Sementara itu, Osama Hamdan, pejabat senior Hamas lainnya, menegaskan bahwa setiap proposal yang tidak mencakup penghentian perang secara permanen tidak akan dipertimbangkan. Ia juga menambahkan bahwa Hamas tidak akan menyerahkan senjata selama penjajahan Israel terus berlanjut.
Israel, di sisi lain, terus melancarkan serangan udara di Gaza. Pada Sabtu (26/4), serangan Israel menewaskan sedikitnya 36 orang di Gaza utara. Salah seorang korban selamat, Umm Walid al-Khour, menyebutkan bahwa serangan tersebut terjadi saat banyak orang sedang tidur bersama anak-anak mereka, dan rumah mereka runtuh setelah dibombardir. Di tempat lain, serangan juga menewaskan 25 orang lainnya.
Meskipun tidak ada komentar resmi dari militer Israel, mereka mengklaim telah menyerang lebih dari 1.800 target teror di Gaza sejak dimulainya kembali operasi militer pada 18 Maret, dan mengklaim ratusan teroris tewas.

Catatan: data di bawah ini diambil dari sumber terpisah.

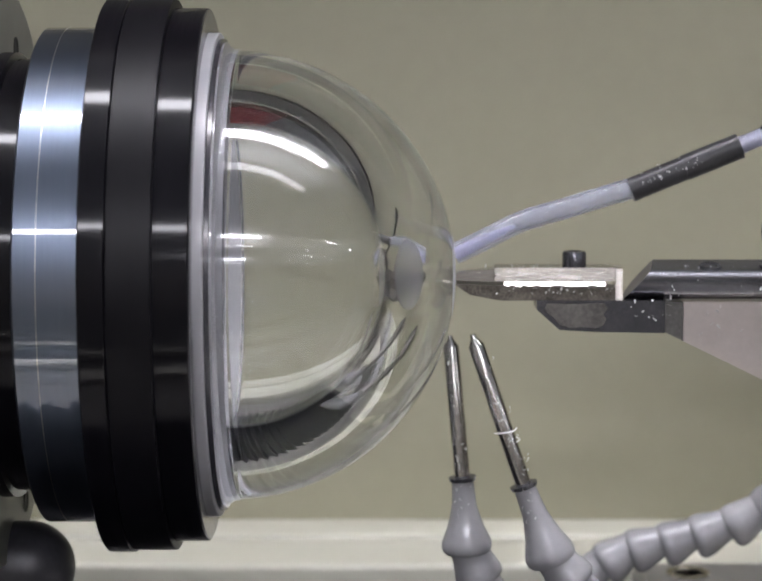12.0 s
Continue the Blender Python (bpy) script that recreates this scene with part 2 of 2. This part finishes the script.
structure("floor", box(-2.4, 9.3, -8.0, 0.5, -1.15, -1.1, 0), FLOOR, "dark grey vinyl workshop floor", "floor")
structure("ceiling", box(-2.4, 9.3, -8.0, 0.5, 1.8, 1.85, 0), CEIL, "pale ceiling over the workshop", "ceiling")
structure("wall_back", box(-2.4, 9.3, 0.30, 0.35, -1.1, 0.18, 0), WALL, "olive painted panel behind the lathe", "wall")
structure("wall_upper", box(-2.4, 9.3, 0.302, 0.35, 0.1805, 1.8, 0), DIM, "dark painted upper wall behind the lathe", "wall")
structure("wall_front", box(-2.4, 9.3, -8.0, -7.95, -1.1, 1.8, 0), ROOM, "plain workshop wall", "wall")
structure("wall_west", box(-2.4, -2.35, -7.95, 0.30, -1.1, 1.8, 0), ROOM, "plain workshop wall", "wall")
structure("wall_east", box(9.25, 9.3, -7.95, 0.30, -1.1, 1.8, 0), ROOM, "plain workshop wall", "wall")


def ceiling_lamp(x0, x1, y, half=0.084):
    la = thing("ceiling_lamp", "long white ceiling light fitting, switched on", "ceiling light", group="ceiling lights")
    part("housing", box(x0 - 0.045, x1 + 0.045, y - 0.15, y + 0.15, 1.725, 1.798, 0.006), ROOM, la)
    part("diffuser", box(x0, x1, y - half, y + half, 1.70, 1.724, 0.006), LAMP, la, "glowing white diffuser")


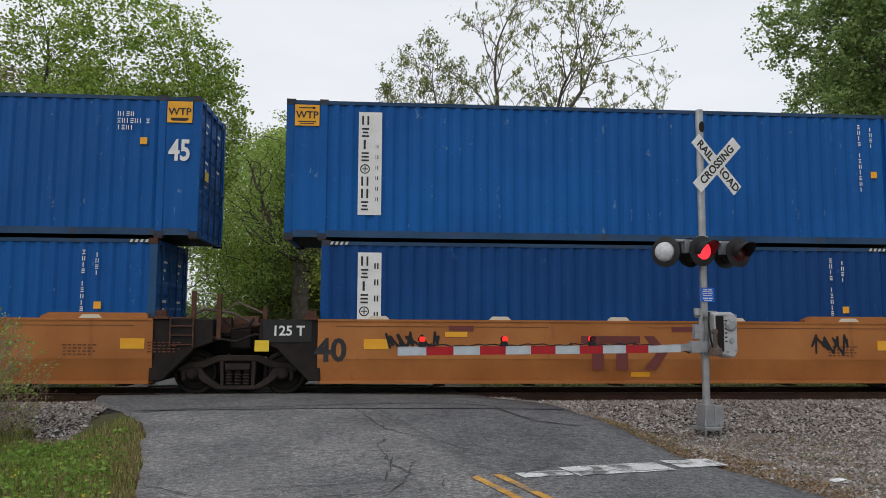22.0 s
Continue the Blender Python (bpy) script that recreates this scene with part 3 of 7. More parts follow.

Qatar, Amerika Serikat, dan Mesir berperan sebagai mediator dalam gencatan senjata yang dimulai pada 19 Januari, yang memungkinkan distribusi bantuan kemanusiaan serta pertukaran sandera dan tahanan Palestina. Namun, karena Israel dan Hamas tidak sepakat tentang langkah selanjutnya, Israel menghentikan semua akses bantuan ke Gaza dan kembali melanjutkan pengeboman.
Presiden Palestina Mendesak Hamas Bebaskan Sandera
Presiden Palestina Mahmoud Abbas mendesak Hamas untuk segera mengambil tanggung jawab penuh atas Jalur Gaza, menyerahkan senjata kepada Otoritas Palestina, serta membebaskan sandera Israel yang ditahan di Gaza.
Abbas, dalam pidato yang disiarkan televisi, mengkritik Hamas karena memberikan alasan bagi Israel untuk melancarkan serangan di Gaza, khususnya dengan menahan sandera. Ia juga menegaskan bahwa rakyat Palestina yang menderita akibat serangan ini, dan meminta Hamas untuk segera membebaskan sandera agar Israel tidak memiliki alasan untuk terus menyerang warga Gaza.
“Saya yang membayar harganya, rakyat kami yang membayar harganya, bukan Israel. Saudaraku, serahkan saja mereka,” ujar Abbas.
Pidato tersebut disampaikan dalam pertemuan di Ramallah, Tepi Barat, di mana Abbas juga menyampaikan rencananya untuk menunjuk penggantinya, sebagai bagian dari upaya untuk menjawab keraguan internasional tentang masa depan Otoritas Palestina.
Abbas juga mengkritik serangan Hamas terhadap Israel pada 7 Oktober 2023, yang menurutnya memberikan alasan bagi Israel untuk menghancurkan Gaza. Israel telah melancarkan serangan besar-besaran ke Gaza dengan alasan membalas serangan tersebut.
Hamas selama ini menentang upaya perdamaian Abbas dengan Israel, dengan tuduhan bahwa Abbas menindak keras faksi-faksi militan di Tepi Barat. Hamas belum memberikan komentar terkait pernyataan Abbas tersebut.
Abbas juga mendesak para pemimpin dunia untuk menekan Israel agar segera mengakhiri perang di Gaza, menarik pasukan mereka, dan menghentikan pembangunan permukiman Yahudi di wilayah yang diduduki. Ia menekankan bahwa perdamaian tidak akan tercapai sebelum Palestina mendirikan negara dengan perbatasan yang berlaku sebelum perang Timur Tengah 1967.